Stated problem: Leave out the pictures and transcribe everything else exactly.

Records supplied:

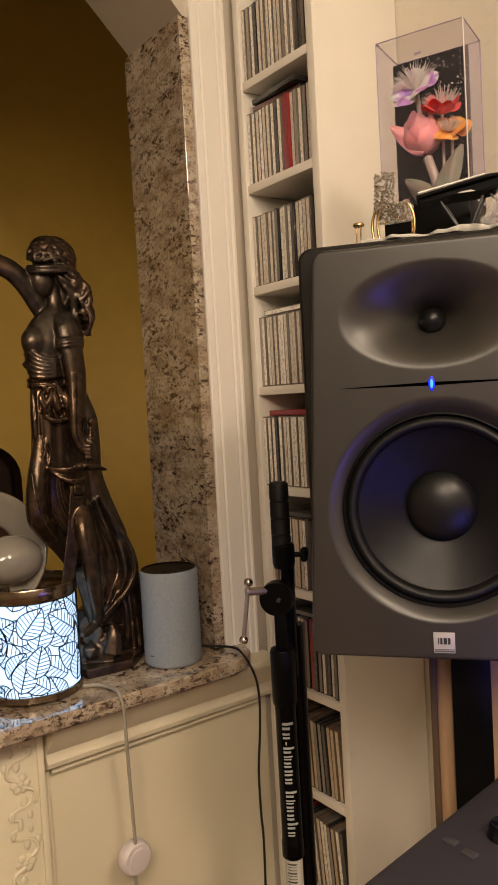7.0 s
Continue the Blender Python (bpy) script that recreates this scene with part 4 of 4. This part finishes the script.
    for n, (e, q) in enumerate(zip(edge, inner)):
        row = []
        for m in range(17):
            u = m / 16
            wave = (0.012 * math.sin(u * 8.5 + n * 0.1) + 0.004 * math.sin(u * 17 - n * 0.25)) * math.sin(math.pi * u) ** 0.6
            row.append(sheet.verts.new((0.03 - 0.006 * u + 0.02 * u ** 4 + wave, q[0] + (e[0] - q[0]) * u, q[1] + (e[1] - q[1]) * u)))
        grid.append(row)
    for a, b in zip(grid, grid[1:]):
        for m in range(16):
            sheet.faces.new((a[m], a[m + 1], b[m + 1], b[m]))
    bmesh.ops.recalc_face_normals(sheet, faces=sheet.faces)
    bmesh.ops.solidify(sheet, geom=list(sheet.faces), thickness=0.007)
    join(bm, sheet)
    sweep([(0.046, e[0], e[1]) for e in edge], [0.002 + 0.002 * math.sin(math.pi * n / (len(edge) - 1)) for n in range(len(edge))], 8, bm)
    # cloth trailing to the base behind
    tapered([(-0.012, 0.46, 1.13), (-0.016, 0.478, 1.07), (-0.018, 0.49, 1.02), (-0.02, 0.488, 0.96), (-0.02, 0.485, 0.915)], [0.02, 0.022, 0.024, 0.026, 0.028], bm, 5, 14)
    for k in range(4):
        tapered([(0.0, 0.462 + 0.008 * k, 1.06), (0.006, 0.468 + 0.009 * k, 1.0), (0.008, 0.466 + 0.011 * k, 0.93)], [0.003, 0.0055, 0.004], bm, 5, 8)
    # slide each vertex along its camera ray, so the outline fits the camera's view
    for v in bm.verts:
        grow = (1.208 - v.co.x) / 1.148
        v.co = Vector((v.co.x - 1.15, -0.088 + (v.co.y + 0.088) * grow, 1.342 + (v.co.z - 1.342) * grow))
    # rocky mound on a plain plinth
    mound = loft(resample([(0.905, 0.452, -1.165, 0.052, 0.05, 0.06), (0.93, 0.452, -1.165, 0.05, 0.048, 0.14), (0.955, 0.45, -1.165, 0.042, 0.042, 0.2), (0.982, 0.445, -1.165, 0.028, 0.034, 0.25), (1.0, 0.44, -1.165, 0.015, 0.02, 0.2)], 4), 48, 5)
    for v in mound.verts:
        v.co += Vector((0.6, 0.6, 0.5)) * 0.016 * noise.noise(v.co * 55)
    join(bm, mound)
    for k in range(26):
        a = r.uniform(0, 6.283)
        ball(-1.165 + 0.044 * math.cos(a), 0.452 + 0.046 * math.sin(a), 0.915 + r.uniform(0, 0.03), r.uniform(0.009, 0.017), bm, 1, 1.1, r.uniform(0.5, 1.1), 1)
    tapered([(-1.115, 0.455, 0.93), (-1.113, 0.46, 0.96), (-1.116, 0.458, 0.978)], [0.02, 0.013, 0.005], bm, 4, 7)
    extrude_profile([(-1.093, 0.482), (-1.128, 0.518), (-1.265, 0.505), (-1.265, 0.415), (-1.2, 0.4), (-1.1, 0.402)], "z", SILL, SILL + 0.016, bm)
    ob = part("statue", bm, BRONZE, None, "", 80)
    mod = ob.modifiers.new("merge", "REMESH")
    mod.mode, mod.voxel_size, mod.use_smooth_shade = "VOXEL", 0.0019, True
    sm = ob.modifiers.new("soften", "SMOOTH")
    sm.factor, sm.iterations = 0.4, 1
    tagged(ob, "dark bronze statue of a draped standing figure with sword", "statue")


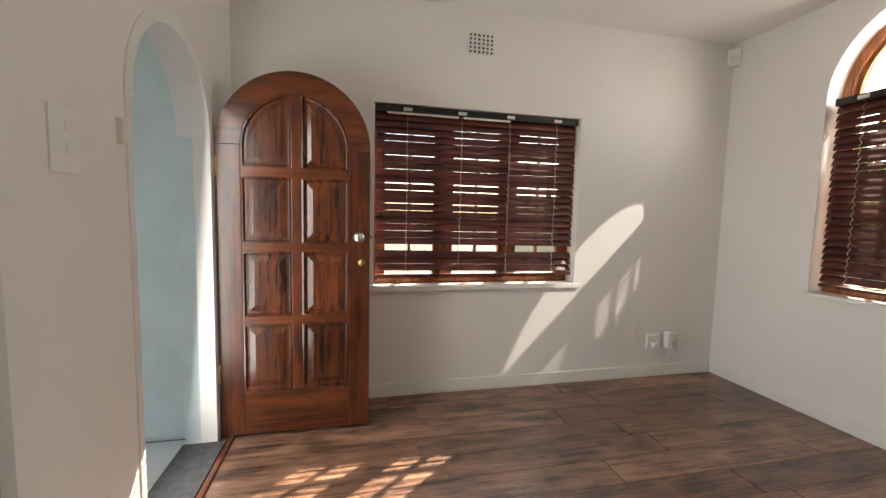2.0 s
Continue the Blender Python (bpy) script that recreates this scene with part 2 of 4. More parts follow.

Complete answer:
7.0 s
Continue the Blender Python (bpy) script that recreates this scene with part 4 of 4. This part finishes the script.
    for n, (e, q) in enumerate(zip(edge, inner)):
        row = []
        for m in range(17):
            u = m / 16
            wave = (0.012 * math.sin(u * 8.5 + n * 0.1) + 0.004 * math.sin(u * 17 - n * 0.25)) * math.sin(math.pi * u) ** 0.6
            row.append(sheet.verts.new((0.03 - 0.006 * u + 0.02 * u ** 4 + wave, q[0] + (e[0] - q[0]) * u, q[1] + (e[1] - q[1]) * u)))
        grid.append(row)
    for a, b in zip(grid, grid[1:]):
        for m in range(16):
            sheet.faces.new((a[m], a[m + 1], b[m + 1], b[m]))
    bmesh.ops.recalc_face_normals(sheet, faces=sheet.faces)
    bmesh.ops.solidify(sheet, geom=list(sheet.faces), thickness=0.007)
    join(bm, sheet)
    sweep([(0.046, e[0], e[1]) for e in edge], [0.002 + 0.002 * math.sin(math.pi * n / (len(edge) - 1)) for n in range(len(edge))], 8, bm)
    # cloth trailing to the base behind
    tapered([(-0.012, 0.46, 1.13), (-0.016, 0.478, 1.07), (-0.018, 0.49, 1.02), (-0.02, 0.488, 0.96), (-0.02, 0.485, 0.915)], [0.02, 0.022, 0.024, 0.026, 0.028], bm, 5, 14)
    for k in range(4):
        tapered([(0.0, 0.462 + 0.008 * k, 1.06), (0.006, 0.468 + 0.009 * k, 1.0), (0.008, 0.466 + 0.011 * k, 0.93)], [0.003, 0.0055, 0.004], bm, 5, 8)
    # slide each vertex along its camera ray, so the outline fits the camera's view
    for v in bm.verts:
        grow = (1.208 - v.co.x) / 1.148
        v.co = Vector((v.co.x - 1.15, -0.088 + (v.co.y + 0.088) * grow, 1.342 + (v.co.z - 1.342) * grow))
    # rocky mound on a plain plinth
    mound = loft(resample([(0.905, 0.452, -1.165, 0.052, 0.05, 0.06), (0.93, 0.452, -1.165, 0.05, 0.048, 0.14), (0.955, 0.45, -1.165, 0.042, 0.042, 0.2), (0.982, 0.445, -1.165, 0.028, 0.034, 0.25), (1.0, 0.44, -1.165, 0.015, 0.02, 0.2)], 4), 48, 5)
    for v in mound.verts:
        v.co += Vector((0.6, 0.6, 0.5)) * 0.016 * noise.noise(v.co * 55)
    join(bm, mound)
    for k in range(26):
        a = r.uniform(0, 6.283)
        ball(-1.165 + 0.044 * math.cos(a), 0.452 + 0.046 * math.sin(a), 0.915 + r.uniform(0, 0.03), r.uniform(0.009, 0.017), bm, 1, 1.1, r.uniform(0.5, 1.1), 1)
    tapered([(-1.115, 0.455, 0.93), (-1.113, 0.46, 0.96), (-1.116, 0.458, 0.978)], [0.02, 0.013, 0.005], bm, 4, 7)
    extrude_profile([(-1.093, 0.482), (-1.128, 0.518), (-1.265, 0.505), (-1.265, 0.415), (-1.2, 0.4), (-1.1, 0.402)], "z", SILL, SILL + 0.016, bm)
    ob = part("statue", bm, BRONZE, None, "", 80)
    mod = ob.modifiers.new("merge", "REMESH")
    mod.mode, mod.voxel_size, mod.use_smooth_shade = "VOXEL", 0.0019, True
    sm = ob.modifiers.new("soften", "SMOOTH")
    sm.factor, sm.iterations = 0.4, 1
    tagged(ob, "dark bronze statue of a draped standing figure with sword", "statue")


2.0 s
Continue the Blender Python (bpy) script that recreates this scene with part 2 of 4. More parts follow.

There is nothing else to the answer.